American comedy film directed and written by Chris Blake

Distancing Socially is an American comedy film funded and executive produced by Kathryne Duke, and written and directed by Chris Blake. The film stars Rory Scovel, Jessika Van, Alan Tudyk, Melanie Chandra, Sarah Levy, Connor Paolo, Andy Buckley, and Jim O'Heir.

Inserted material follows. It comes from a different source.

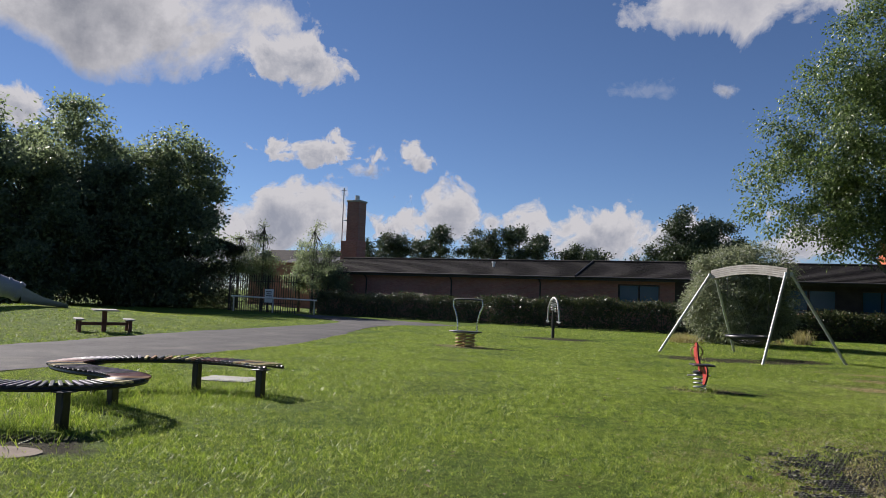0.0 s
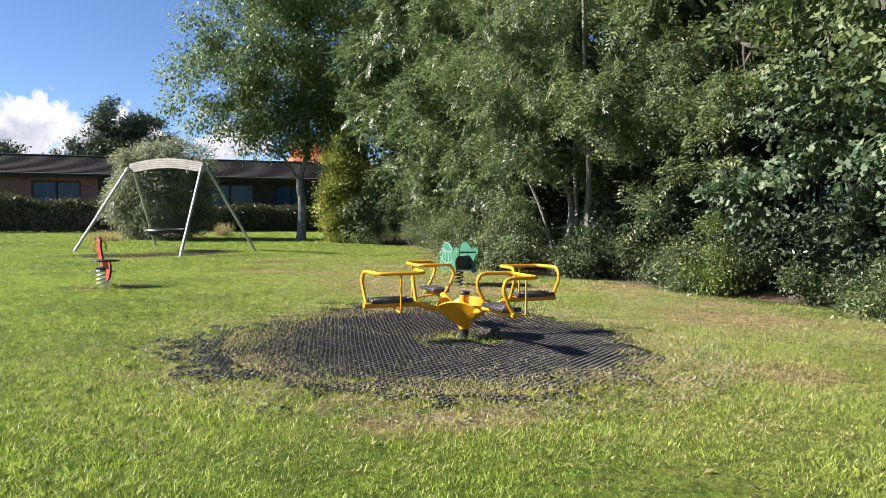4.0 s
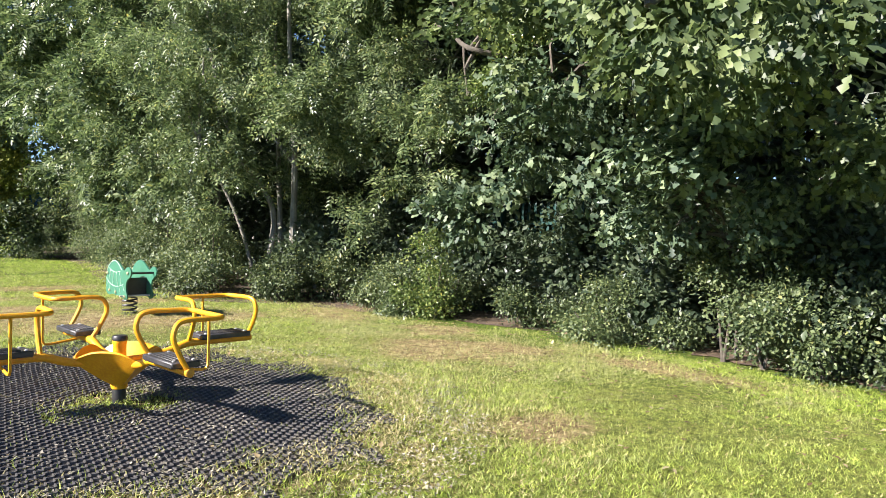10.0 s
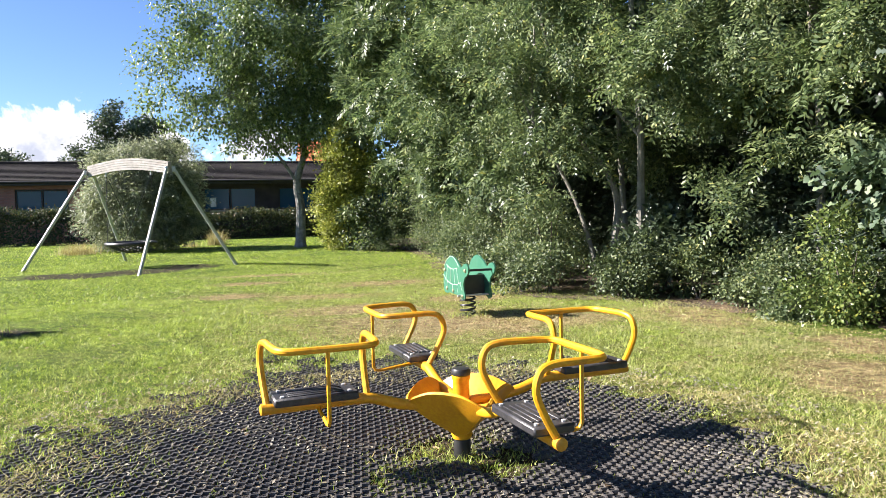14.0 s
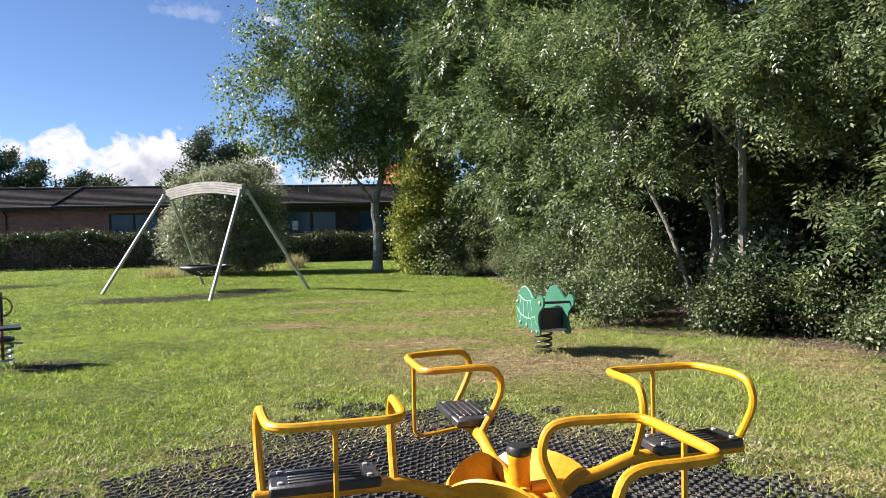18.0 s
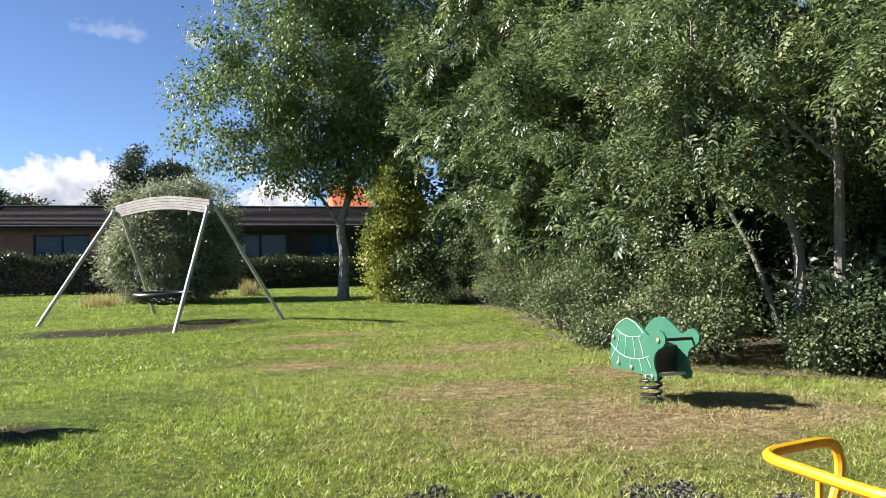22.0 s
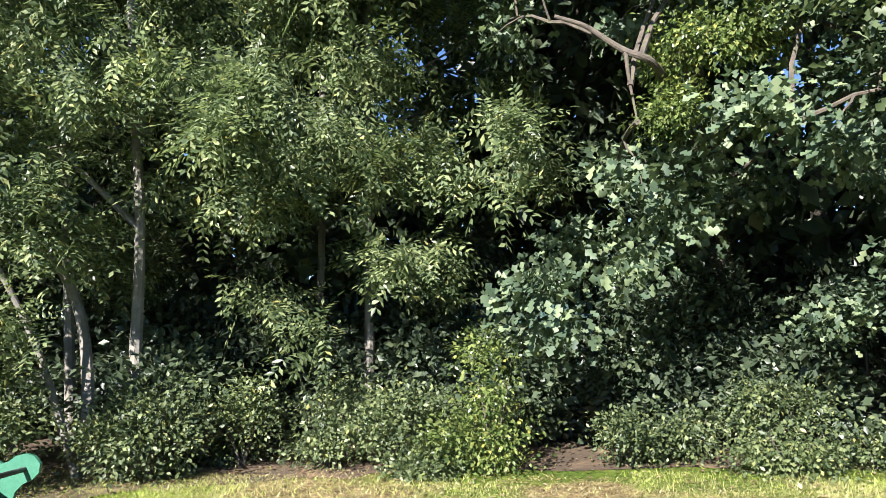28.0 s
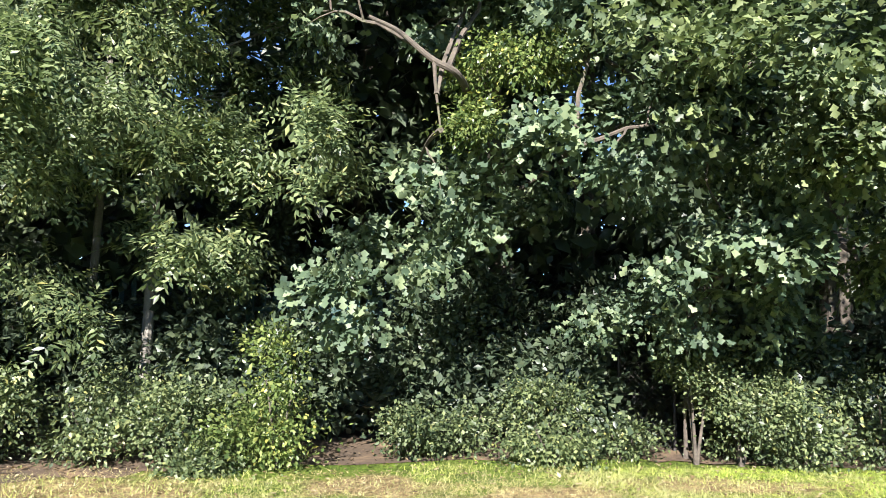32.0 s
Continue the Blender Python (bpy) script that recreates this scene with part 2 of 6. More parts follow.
M_TIMBER = worn("weathered_timber", (0.25, 0.235, 0.21), (0.39, 0.37, 0.34), 4.0, 0.8, bump=0.4, fine=35, dirt=(0.24, 0.21, 0.18))
M_ROOF = worn("roof_tile", (0.018, 0.016, 0.016), (0.040, 0.034, 0.031), 2.0, 0.9, bump=0.8, fine=9, dirt=(0.05, 0.048, 0.032), spec=0.2)
M_DARKWALL = worn("dark_brown_wall", (0.030, 0.022, 0.019), (0.062, 0.046, 0.038), 2.0, 0.8, bump=0.4, fine=18)
M_REDWOOD = worn("red_stained_wood", (0.10, 0.035, 0.025), (0.17, 0.07, 0.05), 5.0, 0.7, bump=0.3)
M_FASCIA = worn("dark_fascia", (0.02, 0.018, 0.017), (0.04, 0.035, 0.032), 3.0, 0.6)
M_WHITE = worn("white_paint", (0.70, 0.70, 0.68), (0.82, 0.82, 0.80), 3.0, 0.5, bump=0.05, dirt=(0.5, 0.5, 0.47))
M_BARK = worn("bark", (0.040, 0.034, 0.027), (0.115, 0.097, 0.075), 7.0, 0.95, bump=1.0, fine=30, dirt=(0.10, 0.11, 0.06))
M_PALEBARK = worn("pale_bark", (0.12, 0.112, 0.094), (0.21, 0.198, 0.168), 3.0, 0.85, bump=0.5, fine=24, dirt=(0.12, 0.115, 0.085))
M_BIRCHBARK = worn("birch_bark", (0.13, 0.125, 0.11), (0.32, 0.31, 0.29), 5.0, 0.85, bump=0.6, fine=22, dirt=(0.09, 0.085, 0.07))
M_EARTH = worn("trodden_earth", (0.13, 0.10, 0.075), (0.23, 0.185, 0.14), 3.0, 0.95, bump=0.5, fine=40, dirt=(0.09, 0.08, 0.05))
M_LINE = worn("pale_groove", (0.32, 0.48, 0.36), (0.46, 0.58, 0.46), 9.0, 0.8)
M_BRASS = worn("bolt_cap_plastic", (0.20, 0.21, 0.11), (0.30, 0.31, 0.18), 9.0, 0.5, 0.3)
# Green darkened further to stand for shade inside the wood.
M_PALISADE = worn("green_palisade_shaded", (0.004, 0.032, 0.026), (0.007, 0.048, 0.038), 4.0, 0.5)
M_TERRACOTTA = worn("orange_tile", (0.42, 0.10, 0.035), (0.55, 0.16, 0.06), 2.0, 0.8, bump=0.4, fine=20)
M_SLIDE = worn("grey_plastic_slide", (0.25, 0.255, 0.27), (0.33, 0.335, 0.35), 1.5, 0.4, bump=0.05)
M_SPRING = worn("spring_paint", (0.35, 0.37, 0.37), (0.48, 0.49, 0.48), 14.0, 0.4, 0.3, 0.05)
M_RUSTY = worn("sandy_spring_paint", (0.40, 0.24, 0.09), (0.52, 0.36, 0.17), 14.0, 0.6, 0.2, 0.1)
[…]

The film was shot remotely on the iPhone 11 Pro at the height of the COVID-19 pandemic in 2020. Variety premiered the film's trailer on August 18, 2021, and announced that Cinedigm had acquired the North American rights to the film. It was released on October 5, 2021, by Cinedigm.

==Premise==

Composed of a series of short vignettes that share a telecommunications application as a common thread, Distancing Socially focuses on loosely connected human interactions taking place virtually across a world in lockdown. The film is said to explore love, friendship, and the idea that a world of increased connectivity ironically leads to greater miscommunication.

==Cast==
The cast includes:
- Rory Scovel
- Jessika Van
- Alan Tudyk
- Melanie Chandra
- Sarah Levy
- Connor Paolo
- Andy Buckley
- Jim O'Heir
- Emma Fitzpatrick
- Blythe Howard
- Sierra Katow
- Jay Larson
- Dawan Owens
- Willie Macc
- Ted Welch
- Graham Outerbridge
- Matthew Hancock

==Release==
It was released on October 5, 2021, by Cinedigm.